The down side of racing is how my legs feel now, they ache and I feel sleepy but what else do yogurt from going all in?

Rest day tomorrow and then back on it and looking at perhaps racing in April again with the chance of another pb?

 

To Do Or Not To Do

The question of whether to do something for not is one that we all face every single day in some form or another, be it shall I have cake with my coffee or buy that new pair of wheels.

In my world I am currently trying to work out what is my sporting targets for this year, in the past I have usually found something easily but for whatever reason this year I just can’t find something that really inspires me.

I will do some duathlons again, as I enjoy them but as they are done by the end of spring it does leave a large hole in my summer schedule.

I have tried to ask myself a few questions to try and help, and whilst these have helped to the point where I know they have to involve bikes and also running is welcome. I could do some long off road mountain biking events or try some time trialling but whilst these appeal they just don’t fill the gap.

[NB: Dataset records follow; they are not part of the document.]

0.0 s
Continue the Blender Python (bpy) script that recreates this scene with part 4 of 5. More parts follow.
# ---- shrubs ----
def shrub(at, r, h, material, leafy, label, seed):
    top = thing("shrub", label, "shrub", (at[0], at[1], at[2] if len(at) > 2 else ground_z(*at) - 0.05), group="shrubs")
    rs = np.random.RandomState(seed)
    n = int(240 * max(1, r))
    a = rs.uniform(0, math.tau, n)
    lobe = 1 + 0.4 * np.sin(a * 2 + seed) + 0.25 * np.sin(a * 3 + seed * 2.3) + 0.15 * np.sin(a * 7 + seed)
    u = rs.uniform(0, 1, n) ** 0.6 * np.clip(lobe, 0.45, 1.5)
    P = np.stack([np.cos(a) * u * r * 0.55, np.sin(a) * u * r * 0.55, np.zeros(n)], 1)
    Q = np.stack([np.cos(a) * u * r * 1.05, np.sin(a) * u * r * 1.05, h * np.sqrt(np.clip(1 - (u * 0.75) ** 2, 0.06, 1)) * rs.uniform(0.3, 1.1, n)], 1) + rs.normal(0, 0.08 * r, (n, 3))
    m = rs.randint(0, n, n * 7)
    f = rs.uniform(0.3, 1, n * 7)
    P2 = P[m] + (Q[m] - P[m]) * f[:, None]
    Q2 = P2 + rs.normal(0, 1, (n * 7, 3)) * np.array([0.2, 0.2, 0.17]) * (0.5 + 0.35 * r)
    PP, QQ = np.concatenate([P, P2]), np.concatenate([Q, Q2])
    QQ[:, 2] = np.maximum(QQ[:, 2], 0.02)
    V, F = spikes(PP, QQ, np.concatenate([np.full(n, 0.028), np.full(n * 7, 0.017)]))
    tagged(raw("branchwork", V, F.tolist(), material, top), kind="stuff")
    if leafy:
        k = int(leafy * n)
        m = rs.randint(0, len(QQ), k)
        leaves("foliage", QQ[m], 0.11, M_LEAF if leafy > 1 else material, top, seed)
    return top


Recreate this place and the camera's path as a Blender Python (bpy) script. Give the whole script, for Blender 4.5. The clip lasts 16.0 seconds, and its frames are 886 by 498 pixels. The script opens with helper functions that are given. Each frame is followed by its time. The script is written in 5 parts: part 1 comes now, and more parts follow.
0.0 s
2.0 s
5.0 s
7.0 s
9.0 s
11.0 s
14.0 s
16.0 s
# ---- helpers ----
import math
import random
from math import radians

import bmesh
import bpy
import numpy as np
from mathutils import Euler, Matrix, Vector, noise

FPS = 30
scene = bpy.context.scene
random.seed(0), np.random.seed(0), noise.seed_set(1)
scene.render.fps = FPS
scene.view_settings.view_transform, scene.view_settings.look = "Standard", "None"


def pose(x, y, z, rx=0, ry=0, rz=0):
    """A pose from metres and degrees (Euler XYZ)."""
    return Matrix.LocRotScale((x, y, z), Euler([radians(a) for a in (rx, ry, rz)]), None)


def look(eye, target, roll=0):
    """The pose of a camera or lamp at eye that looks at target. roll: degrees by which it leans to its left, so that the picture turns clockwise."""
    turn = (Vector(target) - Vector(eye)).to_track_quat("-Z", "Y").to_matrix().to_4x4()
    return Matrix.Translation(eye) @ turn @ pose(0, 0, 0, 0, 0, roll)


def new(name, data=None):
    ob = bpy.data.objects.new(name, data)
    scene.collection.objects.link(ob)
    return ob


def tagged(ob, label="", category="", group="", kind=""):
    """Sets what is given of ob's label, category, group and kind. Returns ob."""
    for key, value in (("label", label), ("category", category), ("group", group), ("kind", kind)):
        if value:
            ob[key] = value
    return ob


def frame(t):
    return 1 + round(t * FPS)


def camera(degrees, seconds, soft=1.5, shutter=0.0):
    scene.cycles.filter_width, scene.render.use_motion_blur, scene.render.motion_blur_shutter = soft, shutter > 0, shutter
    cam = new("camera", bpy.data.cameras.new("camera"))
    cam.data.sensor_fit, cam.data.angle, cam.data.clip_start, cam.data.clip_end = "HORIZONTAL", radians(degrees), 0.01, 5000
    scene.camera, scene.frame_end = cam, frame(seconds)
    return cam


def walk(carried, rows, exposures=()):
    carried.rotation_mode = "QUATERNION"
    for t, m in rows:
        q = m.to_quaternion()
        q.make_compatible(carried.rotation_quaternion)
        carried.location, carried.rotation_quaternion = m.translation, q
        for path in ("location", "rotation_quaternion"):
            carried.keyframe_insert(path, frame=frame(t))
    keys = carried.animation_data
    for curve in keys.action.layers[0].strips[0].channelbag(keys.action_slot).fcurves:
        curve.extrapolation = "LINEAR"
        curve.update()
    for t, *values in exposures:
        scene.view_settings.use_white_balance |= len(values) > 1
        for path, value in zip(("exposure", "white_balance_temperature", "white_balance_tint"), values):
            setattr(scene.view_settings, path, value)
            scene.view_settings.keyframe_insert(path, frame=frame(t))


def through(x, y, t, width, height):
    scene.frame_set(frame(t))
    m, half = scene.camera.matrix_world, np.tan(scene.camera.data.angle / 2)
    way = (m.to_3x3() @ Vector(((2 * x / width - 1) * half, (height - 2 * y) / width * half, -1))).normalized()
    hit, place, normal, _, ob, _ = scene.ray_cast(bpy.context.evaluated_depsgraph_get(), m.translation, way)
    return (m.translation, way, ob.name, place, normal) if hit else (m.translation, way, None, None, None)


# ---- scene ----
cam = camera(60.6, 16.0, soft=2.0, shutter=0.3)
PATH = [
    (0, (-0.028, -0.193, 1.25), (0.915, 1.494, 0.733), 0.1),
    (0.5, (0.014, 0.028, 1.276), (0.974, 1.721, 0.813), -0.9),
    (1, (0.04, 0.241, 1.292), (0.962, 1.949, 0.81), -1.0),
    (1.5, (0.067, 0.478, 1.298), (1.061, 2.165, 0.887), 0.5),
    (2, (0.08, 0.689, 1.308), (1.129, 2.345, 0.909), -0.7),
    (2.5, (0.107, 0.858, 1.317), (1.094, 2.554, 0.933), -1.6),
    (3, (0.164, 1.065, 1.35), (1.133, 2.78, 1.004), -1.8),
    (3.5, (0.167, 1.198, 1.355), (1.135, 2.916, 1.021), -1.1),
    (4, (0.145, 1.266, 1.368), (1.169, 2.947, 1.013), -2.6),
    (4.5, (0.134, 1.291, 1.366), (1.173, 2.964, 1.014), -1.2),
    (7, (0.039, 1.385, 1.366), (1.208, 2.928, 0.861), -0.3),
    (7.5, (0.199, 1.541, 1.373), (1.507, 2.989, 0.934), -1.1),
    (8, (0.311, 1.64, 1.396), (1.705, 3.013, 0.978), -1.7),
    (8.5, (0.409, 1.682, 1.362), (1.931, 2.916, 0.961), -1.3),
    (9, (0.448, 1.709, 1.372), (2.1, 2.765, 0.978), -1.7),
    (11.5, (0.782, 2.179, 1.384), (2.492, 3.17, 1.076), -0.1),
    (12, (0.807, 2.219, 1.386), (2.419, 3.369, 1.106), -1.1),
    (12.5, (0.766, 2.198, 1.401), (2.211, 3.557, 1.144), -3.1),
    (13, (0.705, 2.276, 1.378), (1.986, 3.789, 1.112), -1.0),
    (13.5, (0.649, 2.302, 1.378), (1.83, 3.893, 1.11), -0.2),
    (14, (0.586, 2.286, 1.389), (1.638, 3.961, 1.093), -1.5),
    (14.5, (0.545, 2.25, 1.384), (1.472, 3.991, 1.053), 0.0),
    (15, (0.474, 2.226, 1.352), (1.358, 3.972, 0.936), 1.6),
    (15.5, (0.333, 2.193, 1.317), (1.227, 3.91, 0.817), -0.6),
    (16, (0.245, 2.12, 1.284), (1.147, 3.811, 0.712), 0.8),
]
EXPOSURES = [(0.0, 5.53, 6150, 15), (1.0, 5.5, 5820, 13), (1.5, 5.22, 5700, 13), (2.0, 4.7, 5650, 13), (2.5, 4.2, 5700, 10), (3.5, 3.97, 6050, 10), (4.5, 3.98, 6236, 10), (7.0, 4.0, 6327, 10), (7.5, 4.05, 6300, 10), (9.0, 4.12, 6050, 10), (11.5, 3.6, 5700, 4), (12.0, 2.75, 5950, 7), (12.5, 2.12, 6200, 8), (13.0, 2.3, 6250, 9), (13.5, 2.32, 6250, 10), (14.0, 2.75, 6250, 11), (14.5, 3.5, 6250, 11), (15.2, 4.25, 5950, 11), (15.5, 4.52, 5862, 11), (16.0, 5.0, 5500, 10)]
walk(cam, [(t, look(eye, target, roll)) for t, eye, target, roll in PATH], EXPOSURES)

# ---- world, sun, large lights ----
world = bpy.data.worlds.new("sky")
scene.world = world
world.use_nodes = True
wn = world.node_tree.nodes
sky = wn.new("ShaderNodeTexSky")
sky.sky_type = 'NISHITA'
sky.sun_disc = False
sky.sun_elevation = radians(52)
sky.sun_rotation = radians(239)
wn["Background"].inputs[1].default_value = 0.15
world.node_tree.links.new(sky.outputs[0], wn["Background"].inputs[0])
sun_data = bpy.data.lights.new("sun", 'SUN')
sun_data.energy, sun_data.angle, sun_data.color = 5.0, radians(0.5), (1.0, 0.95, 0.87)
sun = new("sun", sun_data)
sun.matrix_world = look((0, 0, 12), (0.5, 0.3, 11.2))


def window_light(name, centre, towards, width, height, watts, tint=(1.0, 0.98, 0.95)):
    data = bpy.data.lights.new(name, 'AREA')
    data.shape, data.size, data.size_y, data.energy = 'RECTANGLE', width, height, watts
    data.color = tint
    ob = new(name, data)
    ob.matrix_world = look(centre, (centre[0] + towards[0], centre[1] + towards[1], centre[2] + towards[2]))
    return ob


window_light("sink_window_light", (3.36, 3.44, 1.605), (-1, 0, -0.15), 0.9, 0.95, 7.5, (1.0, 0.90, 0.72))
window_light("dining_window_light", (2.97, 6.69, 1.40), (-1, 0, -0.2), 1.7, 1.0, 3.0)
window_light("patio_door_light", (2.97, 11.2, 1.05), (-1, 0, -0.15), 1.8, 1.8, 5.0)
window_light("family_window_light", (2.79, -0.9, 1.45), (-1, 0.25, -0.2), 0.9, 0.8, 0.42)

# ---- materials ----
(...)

For anyone who has read my ramblings before will know there is an elephant in the room, and that is swimming, if I added swimming to cycling and running then i would have the chance to do more triathlons. Now, I have done a couple of these in the past but I have issues with swimming and that I find it stressful, and thats not just on the race day it includes the training as well. I did think about going to the pool to try to and see how swimming was, but the mere thought of it just meant I couldn’t bring myself to go and do it.

Could there be a “cure” for my issues with swimming, well I am sure there is but I am not sure if I really want to go through the struggle of trying to overcome it, as it is not the physical side but the mental side, perhaps I am just too weak.

So, currently I am in a bit of a state of flux regarding what to do and I will continue to look for something and hopefully inspiration will strike.